◆ THE PROBLEM ◆
Please, without the pictures, retype exactly the lines from the start of the material through the line that holds "category, group, kind)".

* * *

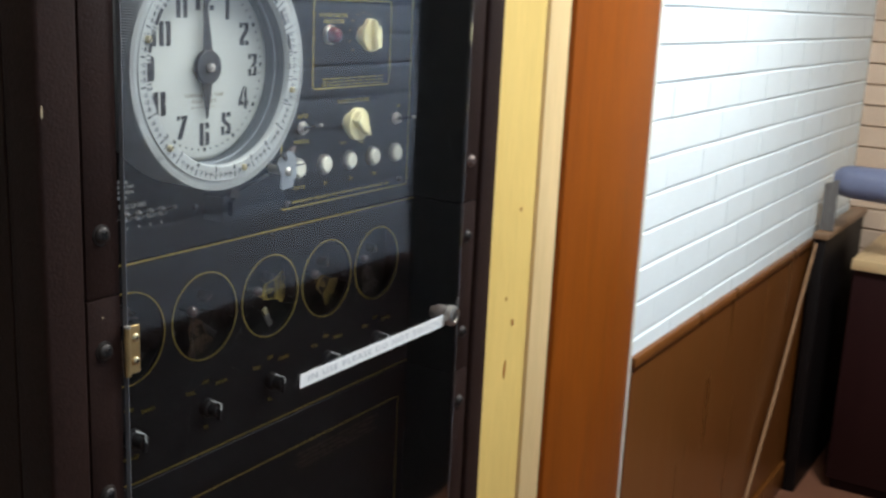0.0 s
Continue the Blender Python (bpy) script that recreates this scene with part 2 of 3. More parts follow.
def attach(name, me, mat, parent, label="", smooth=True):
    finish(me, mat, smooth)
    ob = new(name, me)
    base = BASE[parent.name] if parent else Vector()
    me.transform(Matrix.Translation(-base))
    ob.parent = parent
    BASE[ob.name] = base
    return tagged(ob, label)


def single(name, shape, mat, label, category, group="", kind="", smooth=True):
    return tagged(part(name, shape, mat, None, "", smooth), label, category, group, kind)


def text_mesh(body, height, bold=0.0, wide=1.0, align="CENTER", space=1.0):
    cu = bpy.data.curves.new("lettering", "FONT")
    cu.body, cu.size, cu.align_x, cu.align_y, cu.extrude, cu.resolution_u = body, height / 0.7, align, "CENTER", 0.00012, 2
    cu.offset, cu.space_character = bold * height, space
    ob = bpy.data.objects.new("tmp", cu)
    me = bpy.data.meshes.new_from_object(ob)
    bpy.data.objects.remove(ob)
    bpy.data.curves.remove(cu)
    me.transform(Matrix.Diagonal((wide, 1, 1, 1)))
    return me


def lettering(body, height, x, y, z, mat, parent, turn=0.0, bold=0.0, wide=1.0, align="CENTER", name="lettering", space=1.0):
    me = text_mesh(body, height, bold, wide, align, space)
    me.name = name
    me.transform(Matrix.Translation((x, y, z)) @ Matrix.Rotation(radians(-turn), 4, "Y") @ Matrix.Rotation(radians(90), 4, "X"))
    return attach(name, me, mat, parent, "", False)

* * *

◆ WRITTEN RESPONSE ◆
0.0 s
Continue the Blender Python (bpy) script that recreates this scene with part 2 of 3. More parts follow.
def attach(name, me, mat, parent, label="", smooth=True):
    finish(me, mat, smooth)
    ob = new(name, me)
    base = BASE[parent.name] if parent else Vector()
    me.transform(Matrix.Translation(-base))
    ob.parent = parent
    BASE[ob.name] = base
    return tagged(ob, label)


def single(name, shape, mat, label, category, group="", kind="", smooth=True):
    return tagged(part(name, shape, mat, None, "", smooth), label, category, group, kind)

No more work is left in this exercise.